Monday, February 07, 2005

Lobbying war hits airwaves

Lobbying war hits airwaves
By Oren Dorell, USA TODAY
WASHINGTON — Powerful combatants in the fight over President Bush's plan to overhaul Social Security have launched a lobbying war that's turning into the biggest since the battle over health care in 1994.

Just days after Bush unveiled part of his proposal, tens of millions of dollars are being raised and spent on ads, including some that begin Monday. The battle pits business and conservative groups against seniors, organized labor and liberals.

"People are going to be surprised at the level of organization on both sides," says Derrick Max, director of the Alliance for Worker Retirement Security, a business group aligned with the White House.

Bush wants to give workers born in 1950 or later the option of diverting one-third of the payroll taxes they and their employers pay to private investment accounts.

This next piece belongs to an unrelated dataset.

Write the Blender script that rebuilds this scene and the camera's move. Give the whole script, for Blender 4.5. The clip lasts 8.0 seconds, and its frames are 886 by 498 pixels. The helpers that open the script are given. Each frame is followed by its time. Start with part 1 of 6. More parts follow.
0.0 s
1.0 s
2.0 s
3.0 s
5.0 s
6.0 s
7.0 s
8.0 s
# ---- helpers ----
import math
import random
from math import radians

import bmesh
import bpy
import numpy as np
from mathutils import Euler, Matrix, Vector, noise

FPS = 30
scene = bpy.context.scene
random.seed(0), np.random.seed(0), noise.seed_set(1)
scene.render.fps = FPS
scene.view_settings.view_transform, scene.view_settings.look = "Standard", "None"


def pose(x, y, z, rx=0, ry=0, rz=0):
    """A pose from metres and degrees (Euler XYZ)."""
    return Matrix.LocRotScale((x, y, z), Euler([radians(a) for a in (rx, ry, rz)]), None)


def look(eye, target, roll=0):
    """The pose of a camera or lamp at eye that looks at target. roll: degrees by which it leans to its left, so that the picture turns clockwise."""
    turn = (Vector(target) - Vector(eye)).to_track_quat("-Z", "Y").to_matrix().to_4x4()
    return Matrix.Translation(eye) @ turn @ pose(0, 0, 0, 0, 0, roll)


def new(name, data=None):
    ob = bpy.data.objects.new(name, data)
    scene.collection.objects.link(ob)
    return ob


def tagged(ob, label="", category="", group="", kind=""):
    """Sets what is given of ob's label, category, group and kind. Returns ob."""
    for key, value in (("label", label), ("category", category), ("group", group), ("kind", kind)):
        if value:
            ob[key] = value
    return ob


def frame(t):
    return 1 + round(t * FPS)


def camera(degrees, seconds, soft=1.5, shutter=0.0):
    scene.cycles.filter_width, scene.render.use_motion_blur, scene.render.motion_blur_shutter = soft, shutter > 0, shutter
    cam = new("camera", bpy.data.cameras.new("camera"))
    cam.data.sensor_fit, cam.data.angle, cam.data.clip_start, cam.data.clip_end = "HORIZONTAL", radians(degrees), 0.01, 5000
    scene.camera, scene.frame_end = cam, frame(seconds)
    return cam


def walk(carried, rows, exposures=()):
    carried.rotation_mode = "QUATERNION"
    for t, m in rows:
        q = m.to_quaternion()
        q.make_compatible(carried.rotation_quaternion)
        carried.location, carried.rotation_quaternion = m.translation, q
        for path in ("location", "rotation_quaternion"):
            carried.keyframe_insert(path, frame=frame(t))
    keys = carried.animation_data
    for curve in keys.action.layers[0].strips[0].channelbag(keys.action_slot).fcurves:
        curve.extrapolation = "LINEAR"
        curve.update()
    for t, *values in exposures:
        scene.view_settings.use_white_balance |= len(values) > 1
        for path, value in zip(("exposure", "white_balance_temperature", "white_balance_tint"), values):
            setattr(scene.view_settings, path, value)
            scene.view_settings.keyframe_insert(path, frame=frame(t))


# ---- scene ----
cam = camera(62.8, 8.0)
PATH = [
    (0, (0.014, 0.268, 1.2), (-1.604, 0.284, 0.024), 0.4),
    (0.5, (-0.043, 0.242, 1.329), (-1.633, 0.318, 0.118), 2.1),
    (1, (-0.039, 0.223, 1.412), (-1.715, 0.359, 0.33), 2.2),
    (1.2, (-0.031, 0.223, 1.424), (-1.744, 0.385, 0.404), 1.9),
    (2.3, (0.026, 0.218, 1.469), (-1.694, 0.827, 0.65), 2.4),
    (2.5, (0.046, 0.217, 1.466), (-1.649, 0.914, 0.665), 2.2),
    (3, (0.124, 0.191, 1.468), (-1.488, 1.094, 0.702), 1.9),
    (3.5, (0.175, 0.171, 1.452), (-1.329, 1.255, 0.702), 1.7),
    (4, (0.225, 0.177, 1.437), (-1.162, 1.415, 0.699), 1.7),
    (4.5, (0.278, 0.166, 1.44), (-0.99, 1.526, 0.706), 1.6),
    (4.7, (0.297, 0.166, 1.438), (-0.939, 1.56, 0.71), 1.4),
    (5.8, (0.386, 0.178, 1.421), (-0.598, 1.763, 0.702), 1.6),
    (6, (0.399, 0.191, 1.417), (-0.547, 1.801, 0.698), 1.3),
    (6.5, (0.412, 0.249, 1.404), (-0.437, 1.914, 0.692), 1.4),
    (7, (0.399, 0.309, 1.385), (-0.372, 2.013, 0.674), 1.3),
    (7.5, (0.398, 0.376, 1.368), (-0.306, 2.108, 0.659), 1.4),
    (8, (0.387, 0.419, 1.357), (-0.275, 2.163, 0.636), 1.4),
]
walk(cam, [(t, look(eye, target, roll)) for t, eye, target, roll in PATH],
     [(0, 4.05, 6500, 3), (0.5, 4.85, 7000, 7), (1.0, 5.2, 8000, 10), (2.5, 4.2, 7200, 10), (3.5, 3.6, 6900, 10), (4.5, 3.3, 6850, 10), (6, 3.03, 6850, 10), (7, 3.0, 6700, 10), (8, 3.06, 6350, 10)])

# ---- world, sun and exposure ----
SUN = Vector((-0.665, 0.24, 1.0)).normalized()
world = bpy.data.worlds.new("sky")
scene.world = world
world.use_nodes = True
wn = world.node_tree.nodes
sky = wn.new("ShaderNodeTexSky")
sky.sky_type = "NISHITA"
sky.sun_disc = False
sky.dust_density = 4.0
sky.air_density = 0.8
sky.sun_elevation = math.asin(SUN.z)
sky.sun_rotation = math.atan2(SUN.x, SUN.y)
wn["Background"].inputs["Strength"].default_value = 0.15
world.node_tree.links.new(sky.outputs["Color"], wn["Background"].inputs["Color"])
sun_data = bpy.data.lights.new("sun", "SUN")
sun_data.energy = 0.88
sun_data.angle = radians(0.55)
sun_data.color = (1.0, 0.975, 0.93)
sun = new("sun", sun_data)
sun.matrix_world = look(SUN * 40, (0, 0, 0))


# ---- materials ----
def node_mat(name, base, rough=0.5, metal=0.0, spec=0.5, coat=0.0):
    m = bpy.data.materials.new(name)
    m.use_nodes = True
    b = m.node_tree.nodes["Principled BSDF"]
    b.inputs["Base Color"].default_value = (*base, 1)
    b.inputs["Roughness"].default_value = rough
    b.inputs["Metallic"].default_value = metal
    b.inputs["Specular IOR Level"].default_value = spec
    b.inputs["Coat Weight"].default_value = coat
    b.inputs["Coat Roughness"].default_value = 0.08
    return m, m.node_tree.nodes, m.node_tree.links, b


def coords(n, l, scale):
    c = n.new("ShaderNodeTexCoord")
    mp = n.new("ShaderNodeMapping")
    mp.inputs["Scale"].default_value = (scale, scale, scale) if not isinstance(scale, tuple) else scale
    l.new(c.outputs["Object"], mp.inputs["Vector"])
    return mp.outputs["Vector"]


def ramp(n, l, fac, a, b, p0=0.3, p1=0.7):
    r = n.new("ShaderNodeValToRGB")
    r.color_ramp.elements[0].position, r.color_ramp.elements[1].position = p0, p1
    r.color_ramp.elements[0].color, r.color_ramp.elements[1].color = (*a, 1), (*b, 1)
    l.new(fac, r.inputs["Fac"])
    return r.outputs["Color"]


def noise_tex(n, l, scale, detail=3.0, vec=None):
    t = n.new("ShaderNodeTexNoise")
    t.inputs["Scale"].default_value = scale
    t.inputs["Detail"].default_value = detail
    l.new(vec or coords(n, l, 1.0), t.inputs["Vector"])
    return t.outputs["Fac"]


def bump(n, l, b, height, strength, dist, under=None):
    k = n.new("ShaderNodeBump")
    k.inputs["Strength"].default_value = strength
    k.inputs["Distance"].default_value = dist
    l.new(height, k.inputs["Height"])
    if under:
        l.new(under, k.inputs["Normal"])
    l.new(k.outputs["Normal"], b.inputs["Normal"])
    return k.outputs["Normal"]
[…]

He says that would give them the chance to earn more money than guaranteed Social Security benefits provide. Opponents say a retiree who chose the account would get a smaller government check and investments might not make up for it.

Among those backing Bush, in addition to the business group:

•Progress for America, which calls itself a "conservative truth squad," starts running its second ad today on CNN and Fox News Channel. Brian McCabe, its president, says its budget is $20 million.

•Club for Growth, which promotes "free market" conservative candidates and boasts 29,000 members, plans to spend more than $10 million. It's airing ads in Michigan, New York and Rhode Island urging voters to contact undecided Republican lawmakers.

•For Our Grandchildren, financed largely by window and door manufacturer Richard Wendt of Klamath Falls, Ore., employs a handful of lobbyists.

Groups opposing Bush include:

•AARP, the over-50 group with 35 million members, plans to use its four publications and conduct forums, letter-writing campaigns and meetings with lawmakers. It's spending $5 million now on ads.

•Campaign for America's Future, a liberal group whose mission is to "empower workers," hopes to raise $30 million. Roger Hickey, its co-director, says the group drew thousands of people to rallies during Bush's trip last week to pressure key Democrats in five states.

•, another liberal group, is running TV and print ads warning that Bush's plan will lead to "the working retirement." It plans to spend at least $1 million.

The lobbying effort resembles the fight over President Clinton's proposed overhaul of the nation's health care delivery system a decade ago. Nearly $100 million was spent by outside groups; the plan was ultimately defeated.

"It's an epic battle," Hickey says. "If Bush succeeds here, he's changed the whole paradigm of what government is out to do."